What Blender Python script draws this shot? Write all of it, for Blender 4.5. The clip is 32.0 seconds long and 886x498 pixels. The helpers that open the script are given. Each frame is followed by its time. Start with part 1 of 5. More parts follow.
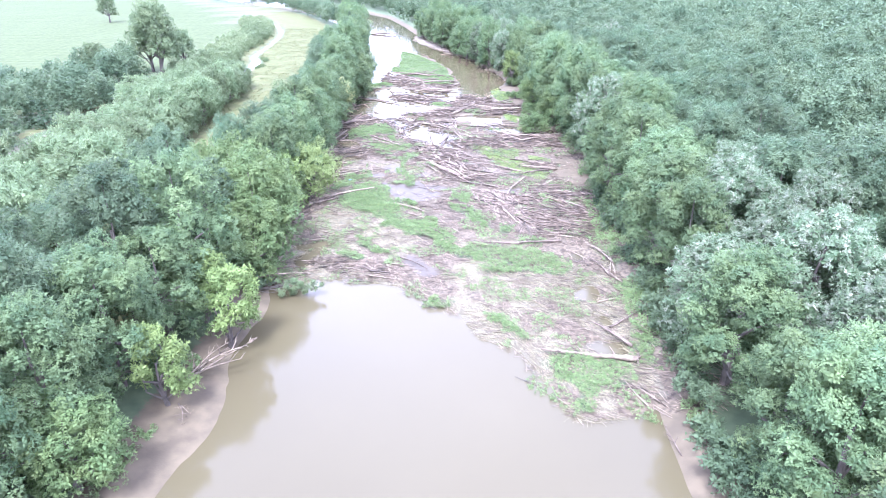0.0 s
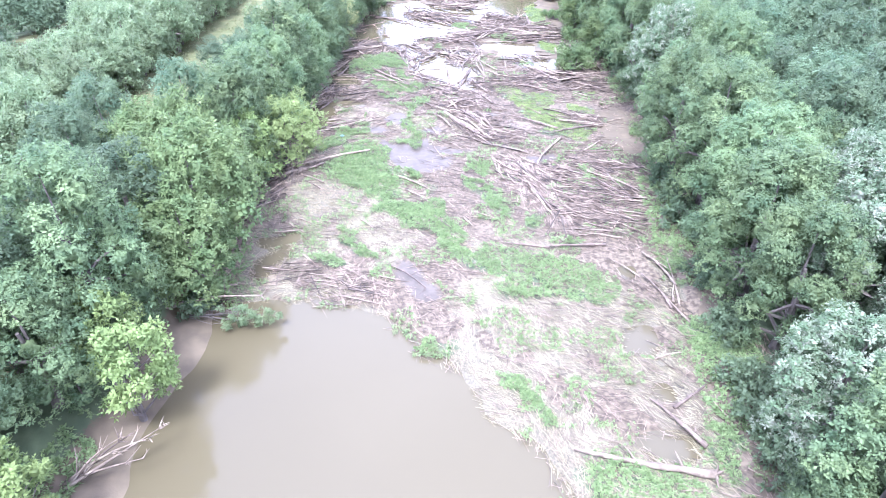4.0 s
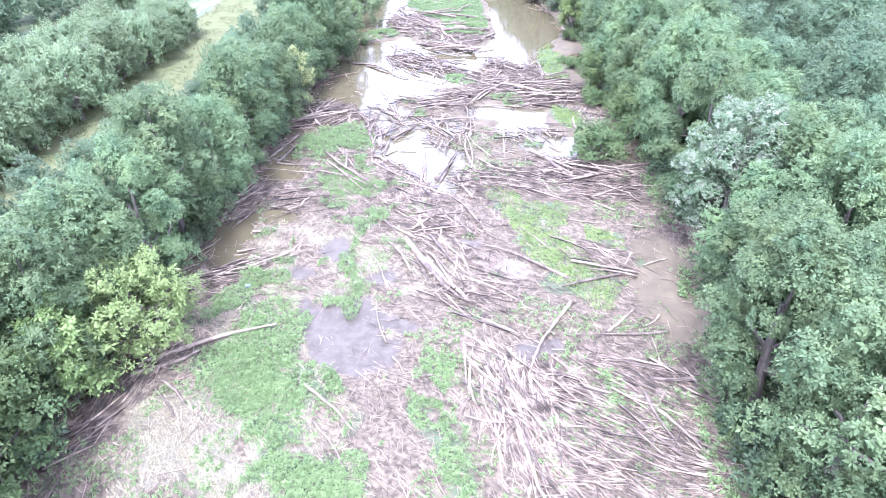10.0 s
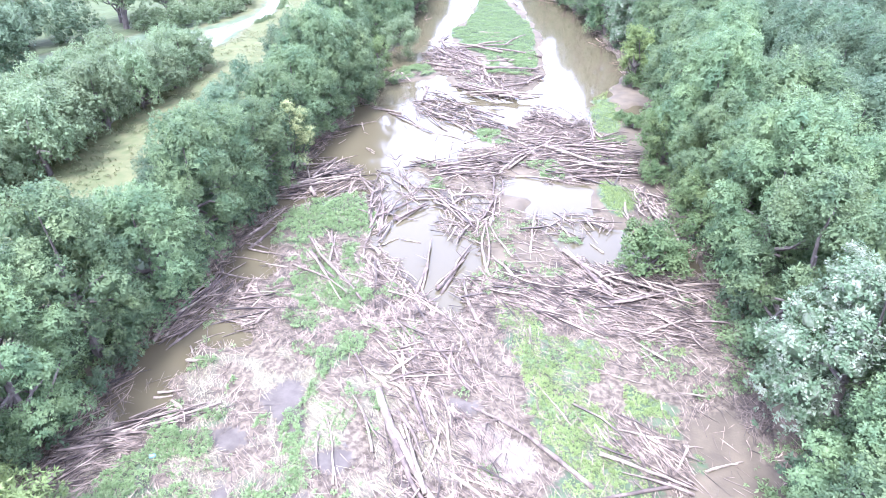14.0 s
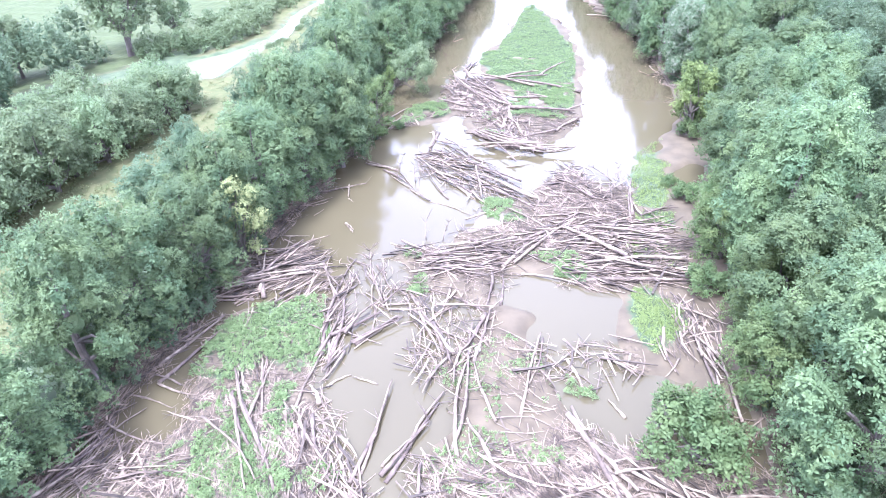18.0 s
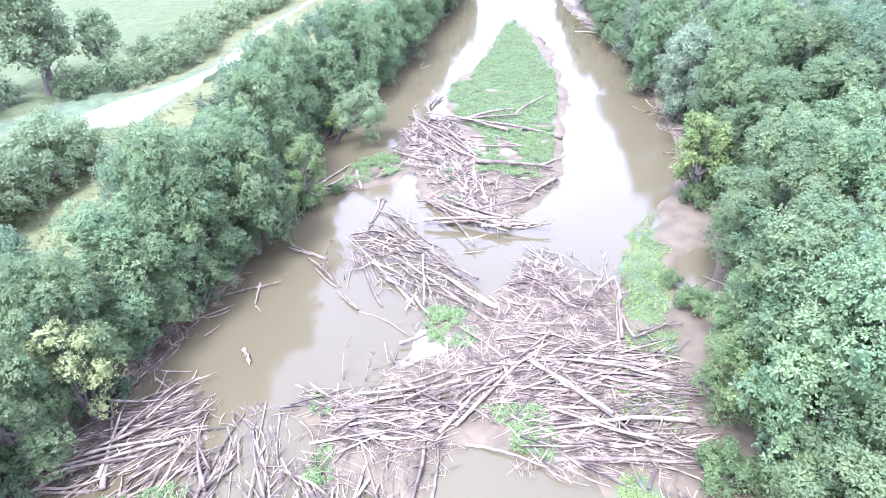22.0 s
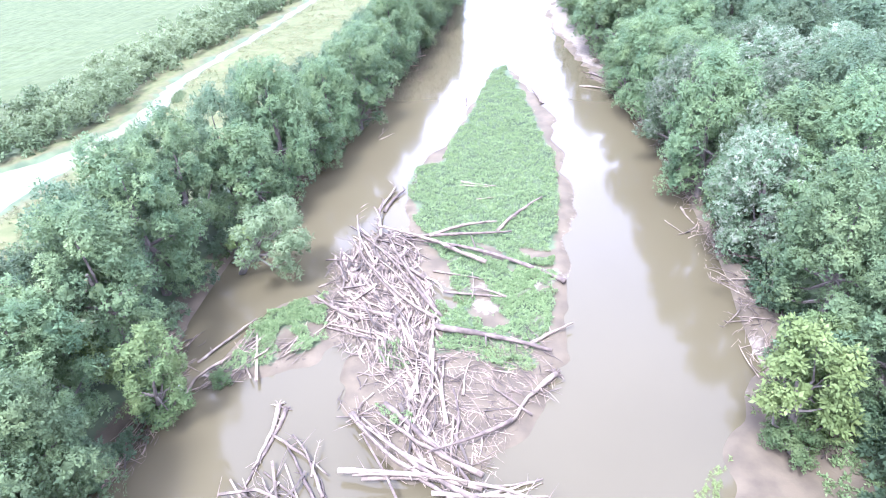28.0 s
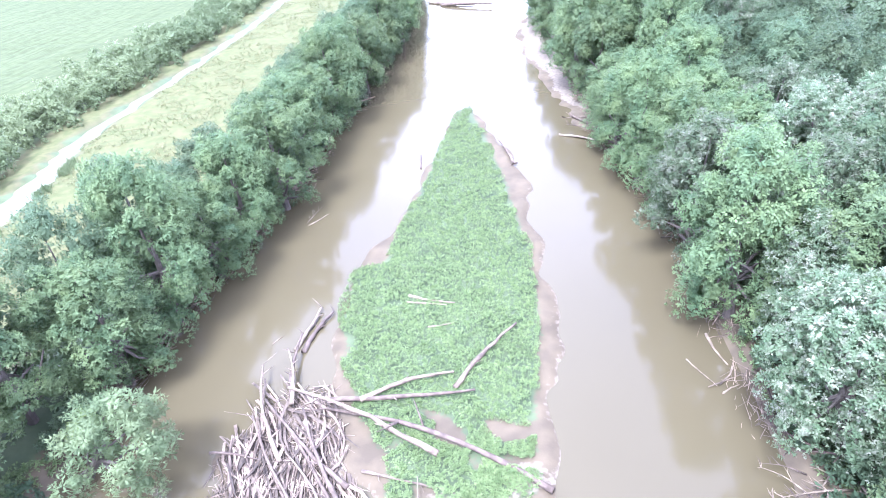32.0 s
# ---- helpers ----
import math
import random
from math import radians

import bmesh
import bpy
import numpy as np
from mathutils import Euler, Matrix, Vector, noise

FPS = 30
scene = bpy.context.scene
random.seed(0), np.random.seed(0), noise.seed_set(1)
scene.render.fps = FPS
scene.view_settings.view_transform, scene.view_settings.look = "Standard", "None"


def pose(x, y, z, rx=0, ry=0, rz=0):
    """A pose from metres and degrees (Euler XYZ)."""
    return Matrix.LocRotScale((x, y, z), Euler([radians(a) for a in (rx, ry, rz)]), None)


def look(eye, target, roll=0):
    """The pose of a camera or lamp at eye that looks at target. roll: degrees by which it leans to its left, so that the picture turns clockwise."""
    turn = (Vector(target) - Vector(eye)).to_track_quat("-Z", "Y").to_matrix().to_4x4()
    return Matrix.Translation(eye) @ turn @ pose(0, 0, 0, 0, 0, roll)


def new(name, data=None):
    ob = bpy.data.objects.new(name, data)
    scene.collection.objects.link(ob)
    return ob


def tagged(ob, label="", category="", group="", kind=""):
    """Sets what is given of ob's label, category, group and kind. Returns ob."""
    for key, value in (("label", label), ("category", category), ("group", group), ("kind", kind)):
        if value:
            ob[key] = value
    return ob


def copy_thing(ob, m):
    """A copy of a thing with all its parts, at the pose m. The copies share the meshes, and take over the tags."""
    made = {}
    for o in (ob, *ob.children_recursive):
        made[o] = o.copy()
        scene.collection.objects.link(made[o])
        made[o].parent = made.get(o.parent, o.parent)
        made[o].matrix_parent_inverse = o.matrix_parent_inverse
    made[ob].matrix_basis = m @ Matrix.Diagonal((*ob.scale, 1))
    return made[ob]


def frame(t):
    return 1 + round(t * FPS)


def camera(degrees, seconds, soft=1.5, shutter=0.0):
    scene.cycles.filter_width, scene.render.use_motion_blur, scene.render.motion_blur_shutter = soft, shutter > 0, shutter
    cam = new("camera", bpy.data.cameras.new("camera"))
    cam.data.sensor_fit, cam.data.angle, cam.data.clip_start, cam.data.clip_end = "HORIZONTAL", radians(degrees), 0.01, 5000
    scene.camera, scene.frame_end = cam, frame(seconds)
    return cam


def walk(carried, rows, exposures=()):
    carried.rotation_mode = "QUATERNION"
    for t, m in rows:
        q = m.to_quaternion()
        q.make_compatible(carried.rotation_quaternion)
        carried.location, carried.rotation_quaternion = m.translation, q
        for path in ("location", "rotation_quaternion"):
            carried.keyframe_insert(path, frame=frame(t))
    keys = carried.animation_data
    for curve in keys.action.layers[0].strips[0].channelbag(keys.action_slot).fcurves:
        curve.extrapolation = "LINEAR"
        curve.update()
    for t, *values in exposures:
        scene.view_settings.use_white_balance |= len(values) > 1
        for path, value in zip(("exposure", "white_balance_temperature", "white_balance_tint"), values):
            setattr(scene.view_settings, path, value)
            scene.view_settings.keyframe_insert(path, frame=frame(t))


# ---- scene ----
cam = camera(72.0, 32.0, 0.5)
METRES, EYE, TILT, LEAN, TURN = 8.0, 1.5, 0.0, 0.0, 0.0
PATH = [
    (0, (2.165, 3.214, 37.528), (2.096, 5.02, 36.67), -0.8),
    (0.5, (2.309, 6.07, 37.531), (2.231, 7.844, 36.61), -1.0),
    (1, (2.451, 8.967, 37.54), (2.366, 10.653, 36.467), -1.2),
    (1.5, (2.603, 11.914, 37.554), (2.509, 13.568, 36.433), -1.1),
    (2, (2.761, 14.888, 37.557), (2.656, 16.541, 36.436), -1.1),
    (2.5, (2.921, 17.924, 37.554), (2.808, 19.578, 36.435), -1.0),
    (3, (3.09, 21.028, 37.553), (2.964, 22.681, 36.435), -0.9),
    (3.5, (3.301, 24.148, 37.552), (3.161, 25.8, 36.434), -0.9),
    (5.5, (4.435, 36.659, 37.58), (4.253, 38.305, 36.458), -0.7),
    (6, (4.775, 39.844, 37.592), (4.582, 41.487, 36.468), -0.9),
    (6.5, (5.15, 43.076, 37.617), (4.95, 44.718, 36.493), -0.8),
    (7, (5.524, 46.341, 37.654), (5.32, 47.982, 36.53), -0.6),
    (7.5, (5.878, 49.623, 37.706), (5.668, 51.265, 36.583), -0.9),
    (8, (6.201, 52.888, 37.773), (5.985, 54.528, 36.65), -1.1),
    (8.5, (6.501, 56.089, 37.848), (6.282, 57.729, 36.724), -1.2),
    (9, (6.799, 59.197, 37.923), (6.578, 60.837, 36.8), -1.3),
    (9.5, (7.107, 62.224, 37.996), (6.883, 63.864, 36.873), -1.3),
    (10, (7.43, 65.193, 38.066), (7.203, 66.833, 36.944), -1.2),
    (10.5, (7.764, 68.119, 38.134), (7.513, 69.758, 37.015), -1.2),
    (11, (8.102, 71.008, 38.205), (7.771, 72.634, 37.089), -0.8),
    (11.5, (8.428, 73.87, 38.277), (8.072, 75.492, 37.163), -0.9),
    (12, (8.738, 76.707, 38.347), (8.365, 78.327, 37.236), -0.9),
    (12.5, (9.034, 79.522, 38.416), (8.648, 81.141, 37.307), -1.1),
    (13, (9.34, 82.334, 38.474), (8.941, 83.952, 37.367), -1.2),
    (13.5, (9.672, 85.143, 38.514), (9.264, 86.76, 37.41), -1.4),
    (14, (10.022, 87.957, 38.545), (9.608, 89.574, 37.443), -1.4),
    (14.5, (10.365, 90.865, 38.582), (9.947, 92.481, 37.48), -1.6),
    (16.5, (11.663, 103.049, 38.852), (11.105, 104.62, 37.747), -3.2),
    (17, (11.962, 106.087, 38.875), (11.388, 107.651, 37.77), -3.0),
    (17.5, (12.232, 109.087, 38.883), (11.644, 110.648, 37.779), -3.4),
    (18, (12.46, 112.024, 38.88), (11.858, 113.58, 37.777), -3.8),
    (18.5, (12.636, 114.895, 38.869), (12.026, 116.448, 37.767), -4.0),
    (19, (12.755, 117.717, 38.851), (12.139, 119.268, 37.75), -4.3),
    (19.5, (12.813, 120.529, 38.829), (12.194, 122.079, 37.727), -4.5),
    (20, (12.801, 123.384, 38.8), (12.183, 124.934, 37.698), -4.7),
    (20.5, (12.712, 126.333, 38.767), (12.095, 127.882, 37.662), -4.7),
    (21, (12.555, 129.421, 38.729), (11.939, 130.969, 37.622), -5.0),
    (21.5, (12.344, 132.596, 38.682), (11.727, 134.142, 37.573), -5.3),
    (22, (12.07, 135.802, 38.63), (11.455, 137.347, 37.519), -5.3),
    (22.5, (11.729, 138.966, 38.579), (11.117, 140.51, 37.464), -5.4),
    (23, (11.308, 142.017, 38.538), (10.697, 143.56, 37.422), -5.4),
    (23.5, (10.808, 145.004, 38.501), (10.202, 146.549, 37.385), -5.0),
    (24, (10.258, 147.948, 38.473), (9.66, 149.494, 37.354), -5.0),
    (24.5, (9.678, 150.849, 38.456), (9.084, 152.396, 37.336), -4.7),
    (25, (9.08, 153.715, 38.445), (8.476, 155.257, 37.325), -4.4),
    (25.5, (8.46, 156.549, 38.439), (7.856, 158.092, 37.319), -4.0),
    (27.5, (5.936, 167.632, 38.435), (5.335, 169.182, 37.323), -4.4),
    (28, (5.345, 170.483, 38.428), (4.744, 172.035, 37.319), -4.5),
    (28.5, (4.801, 173.372, 38.421), (4.197, 174.924, 37.314), -4.6),
    (29, (4.306, 176.304, 38.416), (3.714, 177.86, 37.308), -4.8),
    (29.5, (3.855, 179.323, 38.407), (3.271, 180.882, 37.298), -5.2),
    (30, (3.447, 182.407, 38.401), (2.862, 183.964, 37.29), -5.5),
    (30.5, (3.072, 185.542, 38.394), (2.498, 187.1, 37.28), -5.6),
    (31, (2.708, 188.741, 38.381), (2.136, 190.299, 37.266), -5.9),
    (31.5, (2.337, 191.995, 38.362), (1.772, 193.554, 37.244), -6.2),
    (32, (1.951, 195.286, 38.344), (1.393, 196.847, 37.225), -6.4),
]
walk(cam, [(t, look(eye, target, roll)) for t, eye, target, roll in PATH], ((0.0, 2.84, 5250, 22), (32.0, 2.84, 5250, 22)))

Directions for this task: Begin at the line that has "keys = carried.animation_data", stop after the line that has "scene.view_settings.keyframe_insert(path, frame=frame(t))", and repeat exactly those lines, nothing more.

Expected answer:
    keys = carried.animation_data
    for curve in keys.action.layers[0].strips[0].channelbag(keys.action_slot).fcurves:
        curve.extrapolation = "LINEAR"
        curve.update()
    for t, *values in exposures:
        scene.view_settings.use_white_balance |= len(values) > 1
        for path, value in zip(("exposure", "white_balance_temperature", "white_balance_tint"), values):
            setattr(scene.view_settings, path, value)
            scene.view_settings.keyframe_insert(path, frame=frame(t))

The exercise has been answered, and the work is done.